The American Petroleum Institute, the oil companies’ chief lobby, criticized the proposal as costly and likely to be ineffective. The group said there was no new scientific basis for changing the standard set at the end of the Bush administration.

“To do so is an obvious politicization of the air-quality standard-setting process that could mean unnecessary energy cost increases, job losses and less domestic oil and natural gas development and energy security,” the group said in a statement issued minutes after the agency’s announcement.

The trade association for electric utilities, the Edison Electric Institute, reacted warily.

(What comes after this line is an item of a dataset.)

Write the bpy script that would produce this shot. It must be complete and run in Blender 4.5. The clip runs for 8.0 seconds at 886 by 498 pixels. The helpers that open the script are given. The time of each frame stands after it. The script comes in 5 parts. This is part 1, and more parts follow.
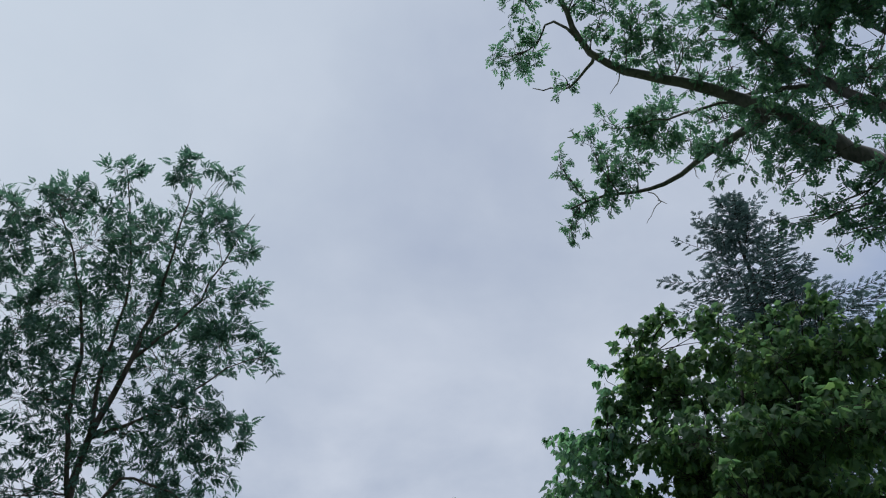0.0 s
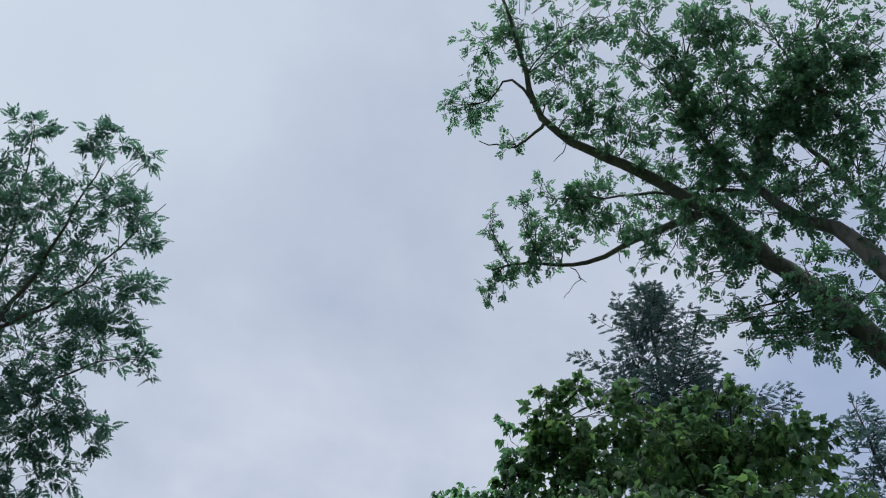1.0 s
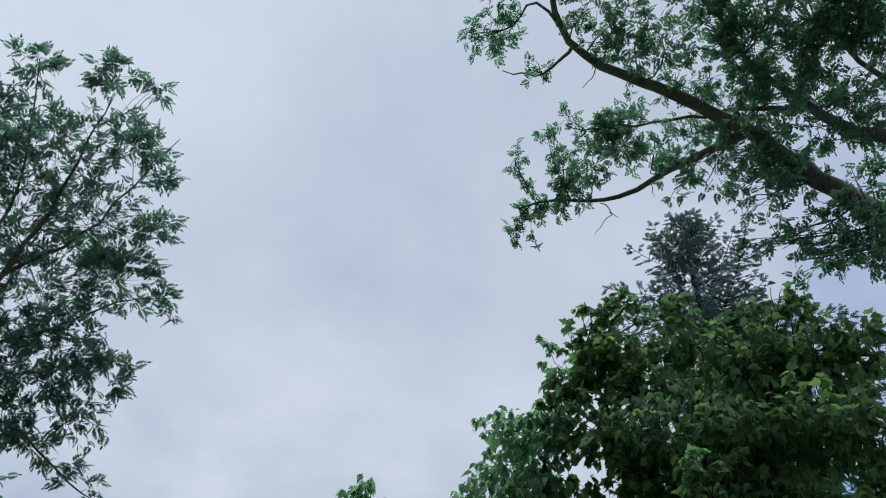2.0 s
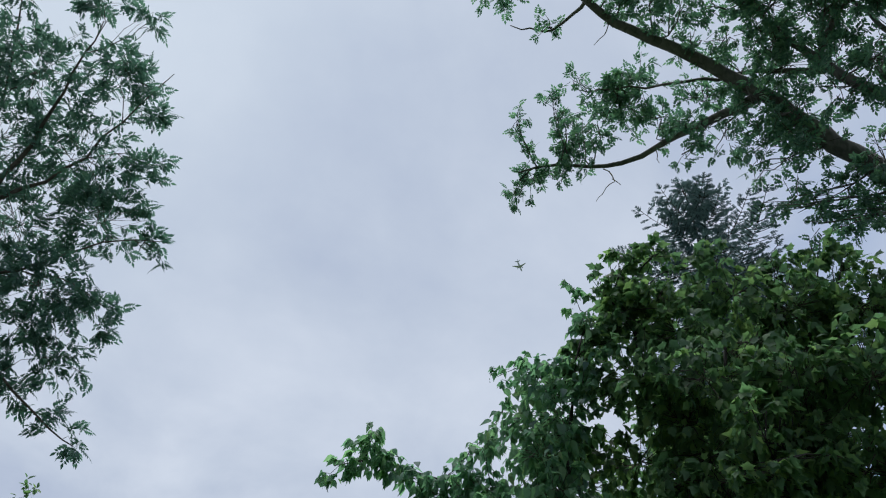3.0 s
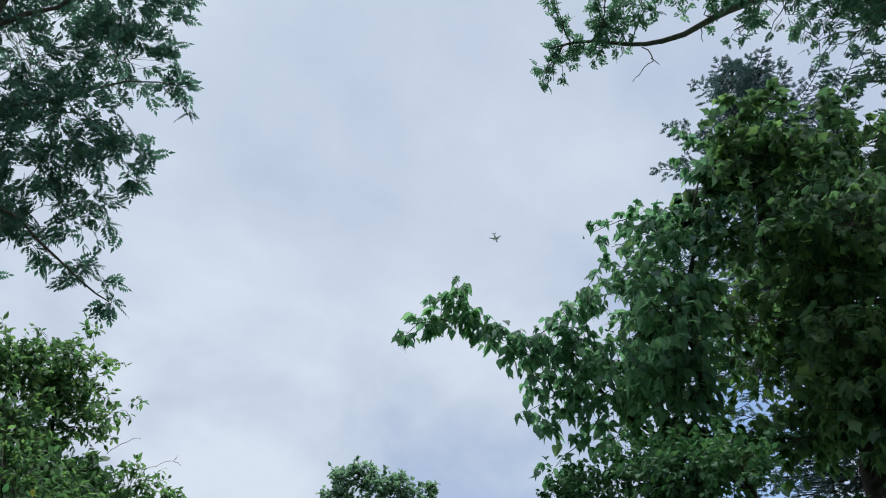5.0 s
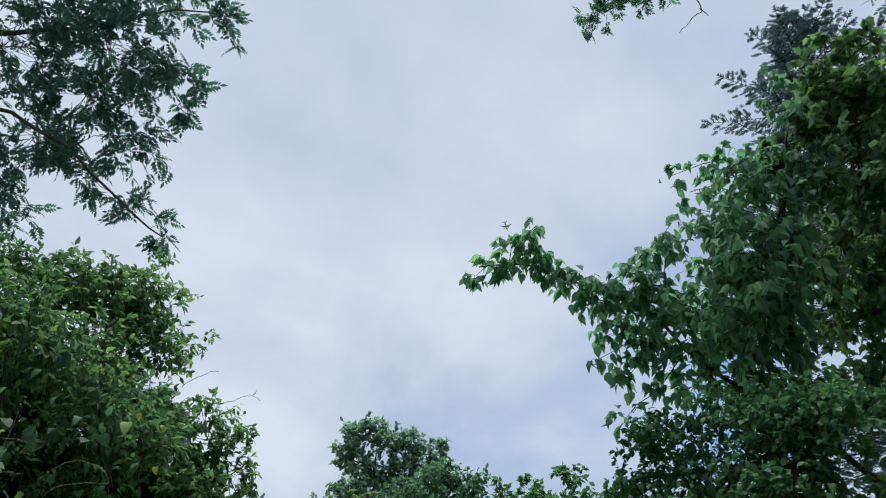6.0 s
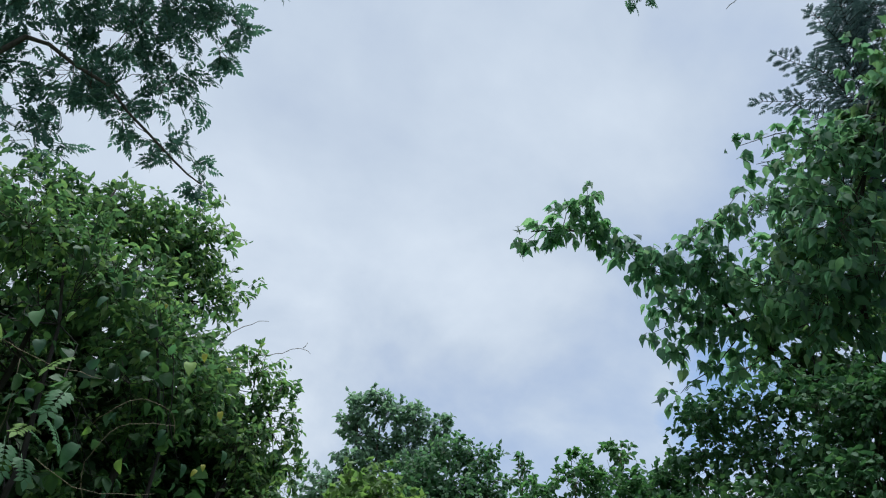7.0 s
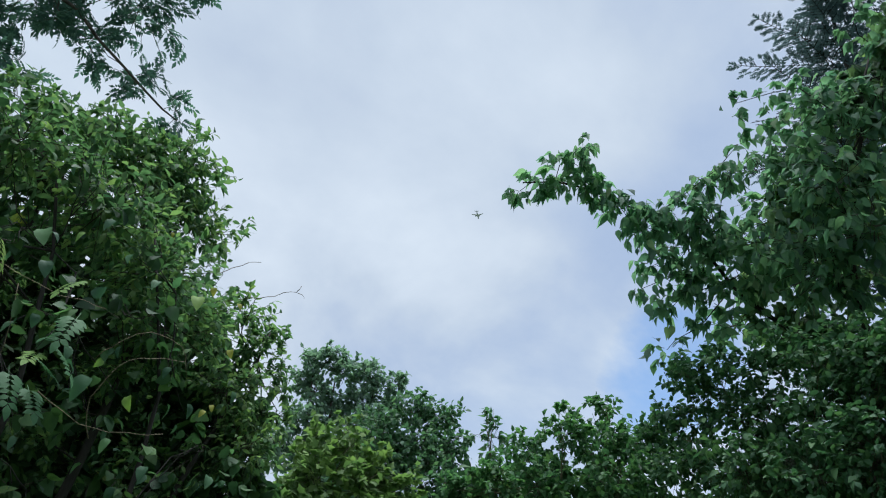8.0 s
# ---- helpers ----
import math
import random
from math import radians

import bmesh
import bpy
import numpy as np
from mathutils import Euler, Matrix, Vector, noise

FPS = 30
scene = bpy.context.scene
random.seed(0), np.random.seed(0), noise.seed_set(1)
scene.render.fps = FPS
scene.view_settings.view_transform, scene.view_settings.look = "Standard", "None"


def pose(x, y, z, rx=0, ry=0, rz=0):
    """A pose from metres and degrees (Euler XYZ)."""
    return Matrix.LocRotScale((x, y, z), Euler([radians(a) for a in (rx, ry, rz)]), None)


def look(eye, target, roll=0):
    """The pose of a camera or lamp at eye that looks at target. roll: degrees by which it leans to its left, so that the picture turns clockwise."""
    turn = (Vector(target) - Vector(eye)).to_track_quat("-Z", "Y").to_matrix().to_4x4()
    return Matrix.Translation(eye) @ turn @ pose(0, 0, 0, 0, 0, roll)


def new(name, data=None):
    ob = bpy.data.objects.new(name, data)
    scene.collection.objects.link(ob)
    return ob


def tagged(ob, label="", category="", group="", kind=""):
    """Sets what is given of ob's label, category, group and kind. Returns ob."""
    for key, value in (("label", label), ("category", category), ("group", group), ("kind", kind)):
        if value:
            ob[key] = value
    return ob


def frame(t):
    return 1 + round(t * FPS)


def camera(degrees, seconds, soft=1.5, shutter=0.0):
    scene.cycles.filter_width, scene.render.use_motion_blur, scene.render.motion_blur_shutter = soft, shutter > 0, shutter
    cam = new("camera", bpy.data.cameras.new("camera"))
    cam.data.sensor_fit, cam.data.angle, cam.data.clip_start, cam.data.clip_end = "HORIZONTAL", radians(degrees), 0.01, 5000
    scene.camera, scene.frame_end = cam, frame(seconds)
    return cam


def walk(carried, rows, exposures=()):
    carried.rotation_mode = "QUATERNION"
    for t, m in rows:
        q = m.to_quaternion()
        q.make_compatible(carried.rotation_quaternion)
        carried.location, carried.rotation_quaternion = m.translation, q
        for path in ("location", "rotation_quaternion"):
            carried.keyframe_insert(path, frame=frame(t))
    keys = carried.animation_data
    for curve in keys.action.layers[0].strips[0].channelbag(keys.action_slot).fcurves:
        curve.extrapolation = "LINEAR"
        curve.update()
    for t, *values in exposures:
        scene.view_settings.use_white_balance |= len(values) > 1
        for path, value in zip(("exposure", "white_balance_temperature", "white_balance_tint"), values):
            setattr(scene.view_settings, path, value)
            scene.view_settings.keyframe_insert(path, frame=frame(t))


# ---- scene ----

“We probably won’t know for a couple of years just what utilities and other emissions sources will be required to do in response to a tighter ozone standard,” said John Kinsman, the institute’s senior director for the environment. “States will have to cast a very wide net when targeting sources for emissions cuts, in part because utilities already have made substantial reductions in ozone-related emissions.”

The E.P.A. will take public comment on the proposal for 60 days and expects to issue a final rule in August with a single standard between 0.060 and 0.070 parts per million. By the end of 2013, states must submit plans showing how areas that do not attain the new standard will be brought into compliance. The new rules would be phased in between 2014 and 2031, with deadlines depending on how dirty the air is in a given region.

Frank O’Donnell of Clean Air Watch, an advocacy group, said that the ozone rule was the most significant environmental action the Obama administration was likely to take this year.

“This will ultimately mean cleaner air all across America,” Mr. O’Donnell said. “This is going to drive pollution control into the next decade and beyond.”